TASK GOAL
The material below holds a span beginning at the line with "finishes the script." and ending at the line with "0.003), WENGE, ct)". Quote that span exactly, both ends included, and only that span.

TASK INPUTS
····················

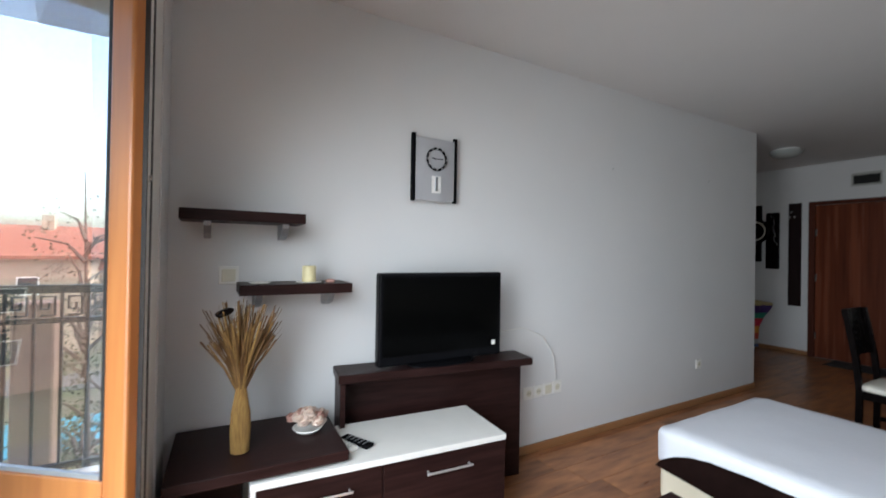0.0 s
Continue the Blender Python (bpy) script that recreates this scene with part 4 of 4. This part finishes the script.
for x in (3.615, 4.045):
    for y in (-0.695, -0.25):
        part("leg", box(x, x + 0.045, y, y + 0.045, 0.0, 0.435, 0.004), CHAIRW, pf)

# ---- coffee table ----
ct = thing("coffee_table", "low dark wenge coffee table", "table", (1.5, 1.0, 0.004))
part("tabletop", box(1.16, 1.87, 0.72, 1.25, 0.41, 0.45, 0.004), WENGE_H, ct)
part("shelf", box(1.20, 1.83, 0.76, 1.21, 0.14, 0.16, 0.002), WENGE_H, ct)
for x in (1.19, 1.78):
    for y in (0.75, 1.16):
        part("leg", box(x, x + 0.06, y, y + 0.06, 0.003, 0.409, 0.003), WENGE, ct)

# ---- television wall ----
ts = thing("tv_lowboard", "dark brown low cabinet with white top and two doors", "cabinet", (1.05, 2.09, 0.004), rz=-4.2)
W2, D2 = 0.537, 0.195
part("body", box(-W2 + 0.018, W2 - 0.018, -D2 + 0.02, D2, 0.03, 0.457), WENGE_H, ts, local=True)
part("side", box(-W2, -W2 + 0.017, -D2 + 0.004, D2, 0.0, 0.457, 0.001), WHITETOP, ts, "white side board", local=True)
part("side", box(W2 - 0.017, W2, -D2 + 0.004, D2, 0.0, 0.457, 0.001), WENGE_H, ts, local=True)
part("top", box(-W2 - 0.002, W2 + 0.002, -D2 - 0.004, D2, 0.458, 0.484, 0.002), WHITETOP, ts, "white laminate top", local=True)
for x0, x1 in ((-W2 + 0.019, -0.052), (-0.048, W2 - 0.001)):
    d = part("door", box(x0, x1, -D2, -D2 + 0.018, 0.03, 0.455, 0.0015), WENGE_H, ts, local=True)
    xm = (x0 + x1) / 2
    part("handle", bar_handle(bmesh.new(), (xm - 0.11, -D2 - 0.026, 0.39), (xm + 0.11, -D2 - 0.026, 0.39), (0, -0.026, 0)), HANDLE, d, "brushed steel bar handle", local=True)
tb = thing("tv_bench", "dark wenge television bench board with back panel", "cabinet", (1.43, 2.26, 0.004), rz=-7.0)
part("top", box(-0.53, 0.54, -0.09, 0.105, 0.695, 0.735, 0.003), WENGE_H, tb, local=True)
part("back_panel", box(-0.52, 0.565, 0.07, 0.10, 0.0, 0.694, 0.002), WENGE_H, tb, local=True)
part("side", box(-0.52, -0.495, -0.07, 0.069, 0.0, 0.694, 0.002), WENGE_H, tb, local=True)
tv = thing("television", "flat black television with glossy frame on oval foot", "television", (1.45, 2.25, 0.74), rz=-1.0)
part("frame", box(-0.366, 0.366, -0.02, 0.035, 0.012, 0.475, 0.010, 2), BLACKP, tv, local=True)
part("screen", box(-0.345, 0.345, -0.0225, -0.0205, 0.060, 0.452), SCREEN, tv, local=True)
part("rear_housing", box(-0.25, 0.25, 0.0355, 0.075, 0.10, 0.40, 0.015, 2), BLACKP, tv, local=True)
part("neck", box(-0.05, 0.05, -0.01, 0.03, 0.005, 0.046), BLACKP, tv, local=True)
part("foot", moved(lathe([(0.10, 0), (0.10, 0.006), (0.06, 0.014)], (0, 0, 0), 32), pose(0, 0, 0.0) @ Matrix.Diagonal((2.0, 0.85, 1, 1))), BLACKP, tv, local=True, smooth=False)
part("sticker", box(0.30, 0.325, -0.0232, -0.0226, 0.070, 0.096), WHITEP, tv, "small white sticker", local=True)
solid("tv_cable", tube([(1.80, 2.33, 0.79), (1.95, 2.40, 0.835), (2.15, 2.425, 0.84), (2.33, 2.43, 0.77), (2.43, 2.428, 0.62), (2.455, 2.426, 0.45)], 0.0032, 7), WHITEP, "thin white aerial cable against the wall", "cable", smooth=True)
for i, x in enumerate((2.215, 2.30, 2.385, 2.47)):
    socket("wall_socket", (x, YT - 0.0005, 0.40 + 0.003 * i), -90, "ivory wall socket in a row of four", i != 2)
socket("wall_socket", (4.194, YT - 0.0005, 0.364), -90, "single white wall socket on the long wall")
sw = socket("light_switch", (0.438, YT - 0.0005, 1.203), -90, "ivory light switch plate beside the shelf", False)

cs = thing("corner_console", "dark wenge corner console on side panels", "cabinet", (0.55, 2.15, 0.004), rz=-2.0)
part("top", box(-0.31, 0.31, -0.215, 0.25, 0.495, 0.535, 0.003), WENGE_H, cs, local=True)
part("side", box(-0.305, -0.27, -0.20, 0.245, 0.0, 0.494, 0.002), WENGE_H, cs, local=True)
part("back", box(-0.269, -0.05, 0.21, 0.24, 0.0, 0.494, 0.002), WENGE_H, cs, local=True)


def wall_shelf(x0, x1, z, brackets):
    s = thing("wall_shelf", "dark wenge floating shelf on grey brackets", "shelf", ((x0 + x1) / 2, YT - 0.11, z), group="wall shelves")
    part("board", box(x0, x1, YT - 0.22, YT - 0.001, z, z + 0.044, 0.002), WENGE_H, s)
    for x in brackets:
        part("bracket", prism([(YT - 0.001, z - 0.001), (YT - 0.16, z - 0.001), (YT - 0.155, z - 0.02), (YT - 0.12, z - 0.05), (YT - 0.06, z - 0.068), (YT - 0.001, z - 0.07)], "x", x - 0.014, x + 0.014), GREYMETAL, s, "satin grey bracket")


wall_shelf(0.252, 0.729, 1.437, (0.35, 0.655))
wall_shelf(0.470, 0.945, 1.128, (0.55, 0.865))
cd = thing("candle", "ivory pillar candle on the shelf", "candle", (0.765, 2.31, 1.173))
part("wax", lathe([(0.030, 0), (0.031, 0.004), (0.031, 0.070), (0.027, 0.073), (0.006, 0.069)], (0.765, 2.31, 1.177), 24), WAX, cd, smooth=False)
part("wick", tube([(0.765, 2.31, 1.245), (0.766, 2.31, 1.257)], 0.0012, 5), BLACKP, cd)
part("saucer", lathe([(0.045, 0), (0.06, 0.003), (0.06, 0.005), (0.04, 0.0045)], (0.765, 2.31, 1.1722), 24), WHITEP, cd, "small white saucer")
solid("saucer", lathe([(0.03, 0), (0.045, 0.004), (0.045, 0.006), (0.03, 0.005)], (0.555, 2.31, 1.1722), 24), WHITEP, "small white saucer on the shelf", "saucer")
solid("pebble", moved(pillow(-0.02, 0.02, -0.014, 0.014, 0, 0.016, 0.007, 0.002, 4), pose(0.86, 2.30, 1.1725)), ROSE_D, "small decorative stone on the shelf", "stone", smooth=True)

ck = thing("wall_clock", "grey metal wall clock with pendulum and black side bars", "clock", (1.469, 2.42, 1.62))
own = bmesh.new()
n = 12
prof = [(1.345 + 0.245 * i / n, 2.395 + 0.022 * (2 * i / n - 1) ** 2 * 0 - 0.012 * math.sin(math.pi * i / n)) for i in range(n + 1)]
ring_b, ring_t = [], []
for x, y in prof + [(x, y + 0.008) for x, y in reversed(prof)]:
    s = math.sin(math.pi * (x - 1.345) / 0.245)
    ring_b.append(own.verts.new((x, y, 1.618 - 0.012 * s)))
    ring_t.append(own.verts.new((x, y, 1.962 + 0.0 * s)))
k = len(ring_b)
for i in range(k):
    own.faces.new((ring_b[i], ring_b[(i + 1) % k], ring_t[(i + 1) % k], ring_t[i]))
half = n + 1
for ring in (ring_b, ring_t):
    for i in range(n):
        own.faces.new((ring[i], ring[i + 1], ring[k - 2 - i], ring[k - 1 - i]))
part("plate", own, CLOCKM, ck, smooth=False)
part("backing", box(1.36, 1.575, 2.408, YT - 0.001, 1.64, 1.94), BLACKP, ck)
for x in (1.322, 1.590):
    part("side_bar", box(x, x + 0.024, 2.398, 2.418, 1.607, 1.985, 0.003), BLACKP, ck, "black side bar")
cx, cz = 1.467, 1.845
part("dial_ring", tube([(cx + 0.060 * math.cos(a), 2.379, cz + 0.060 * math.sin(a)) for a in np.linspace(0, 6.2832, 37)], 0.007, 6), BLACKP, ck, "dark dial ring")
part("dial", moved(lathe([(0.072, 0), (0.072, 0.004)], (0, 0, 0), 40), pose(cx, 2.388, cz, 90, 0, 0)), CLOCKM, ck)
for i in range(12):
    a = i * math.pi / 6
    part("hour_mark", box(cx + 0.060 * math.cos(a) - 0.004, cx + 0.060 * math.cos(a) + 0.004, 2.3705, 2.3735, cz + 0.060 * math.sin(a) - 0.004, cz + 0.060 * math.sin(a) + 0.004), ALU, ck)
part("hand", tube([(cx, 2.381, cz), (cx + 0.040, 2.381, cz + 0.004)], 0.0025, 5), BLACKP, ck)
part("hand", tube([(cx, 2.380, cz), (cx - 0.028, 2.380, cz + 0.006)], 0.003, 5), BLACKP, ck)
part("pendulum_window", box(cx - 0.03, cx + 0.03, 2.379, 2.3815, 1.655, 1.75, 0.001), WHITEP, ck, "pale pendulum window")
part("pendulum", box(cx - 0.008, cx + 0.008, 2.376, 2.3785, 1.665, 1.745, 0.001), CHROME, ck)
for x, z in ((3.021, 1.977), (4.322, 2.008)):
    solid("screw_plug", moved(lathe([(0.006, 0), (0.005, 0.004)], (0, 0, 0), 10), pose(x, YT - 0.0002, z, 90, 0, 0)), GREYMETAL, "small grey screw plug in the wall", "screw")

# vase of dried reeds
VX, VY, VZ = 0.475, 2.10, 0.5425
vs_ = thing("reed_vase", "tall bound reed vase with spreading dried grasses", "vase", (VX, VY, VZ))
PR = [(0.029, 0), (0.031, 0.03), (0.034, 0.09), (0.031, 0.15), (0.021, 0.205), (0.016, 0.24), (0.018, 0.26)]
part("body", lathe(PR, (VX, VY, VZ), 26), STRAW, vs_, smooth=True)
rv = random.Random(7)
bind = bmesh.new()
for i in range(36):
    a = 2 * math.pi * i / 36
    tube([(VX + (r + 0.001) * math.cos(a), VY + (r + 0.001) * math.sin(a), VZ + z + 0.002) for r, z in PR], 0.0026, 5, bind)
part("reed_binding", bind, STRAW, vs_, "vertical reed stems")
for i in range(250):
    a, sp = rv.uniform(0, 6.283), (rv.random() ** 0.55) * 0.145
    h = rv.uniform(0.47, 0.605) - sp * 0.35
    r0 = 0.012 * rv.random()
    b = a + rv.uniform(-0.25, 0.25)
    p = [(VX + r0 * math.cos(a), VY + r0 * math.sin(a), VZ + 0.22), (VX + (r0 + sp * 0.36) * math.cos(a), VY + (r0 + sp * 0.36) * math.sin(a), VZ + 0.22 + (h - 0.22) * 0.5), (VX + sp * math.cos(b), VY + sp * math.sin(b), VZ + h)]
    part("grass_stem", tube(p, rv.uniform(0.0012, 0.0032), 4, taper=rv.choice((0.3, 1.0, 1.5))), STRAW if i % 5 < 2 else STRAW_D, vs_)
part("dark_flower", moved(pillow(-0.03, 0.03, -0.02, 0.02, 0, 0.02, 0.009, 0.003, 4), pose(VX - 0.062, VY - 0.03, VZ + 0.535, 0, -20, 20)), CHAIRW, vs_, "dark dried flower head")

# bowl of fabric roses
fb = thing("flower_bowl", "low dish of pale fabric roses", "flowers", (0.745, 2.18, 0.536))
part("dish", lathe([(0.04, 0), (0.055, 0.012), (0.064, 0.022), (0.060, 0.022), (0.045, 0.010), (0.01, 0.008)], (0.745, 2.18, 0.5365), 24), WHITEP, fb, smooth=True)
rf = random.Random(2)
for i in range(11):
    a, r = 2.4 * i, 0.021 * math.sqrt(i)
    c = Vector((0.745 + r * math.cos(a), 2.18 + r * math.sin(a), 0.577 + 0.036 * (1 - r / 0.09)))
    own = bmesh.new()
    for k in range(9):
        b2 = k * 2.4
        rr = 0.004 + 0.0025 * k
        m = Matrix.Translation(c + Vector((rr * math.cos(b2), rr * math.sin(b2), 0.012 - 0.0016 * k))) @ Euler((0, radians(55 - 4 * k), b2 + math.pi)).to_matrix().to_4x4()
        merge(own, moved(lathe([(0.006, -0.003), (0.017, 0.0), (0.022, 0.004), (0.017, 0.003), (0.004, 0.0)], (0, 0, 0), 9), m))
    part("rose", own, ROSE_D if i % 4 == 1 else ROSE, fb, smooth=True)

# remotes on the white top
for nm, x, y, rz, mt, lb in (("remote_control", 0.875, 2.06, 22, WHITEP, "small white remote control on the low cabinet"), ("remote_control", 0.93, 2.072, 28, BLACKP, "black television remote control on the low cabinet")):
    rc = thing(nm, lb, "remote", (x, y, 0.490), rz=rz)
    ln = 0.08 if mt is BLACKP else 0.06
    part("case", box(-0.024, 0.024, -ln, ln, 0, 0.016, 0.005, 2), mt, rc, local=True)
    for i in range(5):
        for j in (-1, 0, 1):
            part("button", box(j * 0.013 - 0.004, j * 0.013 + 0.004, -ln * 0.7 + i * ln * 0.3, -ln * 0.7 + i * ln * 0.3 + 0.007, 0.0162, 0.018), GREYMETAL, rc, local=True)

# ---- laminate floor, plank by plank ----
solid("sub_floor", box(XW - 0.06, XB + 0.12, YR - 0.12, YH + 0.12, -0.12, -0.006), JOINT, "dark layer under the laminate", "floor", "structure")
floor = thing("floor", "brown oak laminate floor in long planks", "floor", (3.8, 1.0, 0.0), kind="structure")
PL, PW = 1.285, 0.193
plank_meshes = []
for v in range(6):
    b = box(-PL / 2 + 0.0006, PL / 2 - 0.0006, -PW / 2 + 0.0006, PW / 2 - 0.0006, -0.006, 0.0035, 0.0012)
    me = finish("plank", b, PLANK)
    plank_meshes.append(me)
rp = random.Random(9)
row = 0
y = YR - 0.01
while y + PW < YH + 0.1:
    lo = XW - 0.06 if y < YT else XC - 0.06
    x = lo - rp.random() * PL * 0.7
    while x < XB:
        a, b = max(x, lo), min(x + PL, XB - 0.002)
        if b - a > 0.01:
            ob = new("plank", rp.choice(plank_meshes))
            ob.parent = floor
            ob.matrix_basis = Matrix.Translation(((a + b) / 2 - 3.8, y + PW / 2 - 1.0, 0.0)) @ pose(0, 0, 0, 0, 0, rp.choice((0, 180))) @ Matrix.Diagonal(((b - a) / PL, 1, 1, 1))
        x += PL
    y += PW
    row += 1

····················

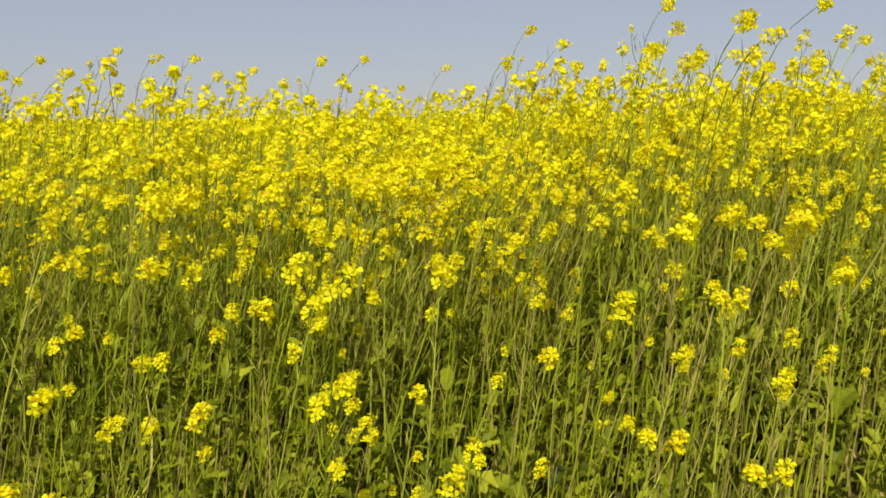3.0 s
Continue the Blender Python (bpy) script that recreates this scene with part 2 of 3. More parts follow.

····················

WRITTEN RESPONSE
Continue the Blender Python (bpy) script that recreates this scene with part 4 of 4. This part finishes the script.
for x in (3.615, 4.045):
    for y in (-0.695, -0.25):
        part("leg", box(x, x + 0.045, y, y + 0.045, 0.0, 0.435, 0.004), CHAIRW, pf)

# ---- coffee table ----
ct = thing("coffee_table", "low dark wenge coffee table", "table", (1.5, 1.0, 0.004))
part("tabletop", box(1.16, 1.87, 0.72, 1.25, 0.41, 0.45, 0.004), WENGE_H, ct)
part("shelf", box(1.20, 1.83, 0.76, 1.21, 0.14, 0.16, 0.002), WENGE_H, ct)
for x in (1.19, 1.78):
    for y in (0.75, 1.16):
        part("leg", box(x, x + 0.06, y, y + 0.06, 0.003, 0.409, 0.003), WENGE, ct)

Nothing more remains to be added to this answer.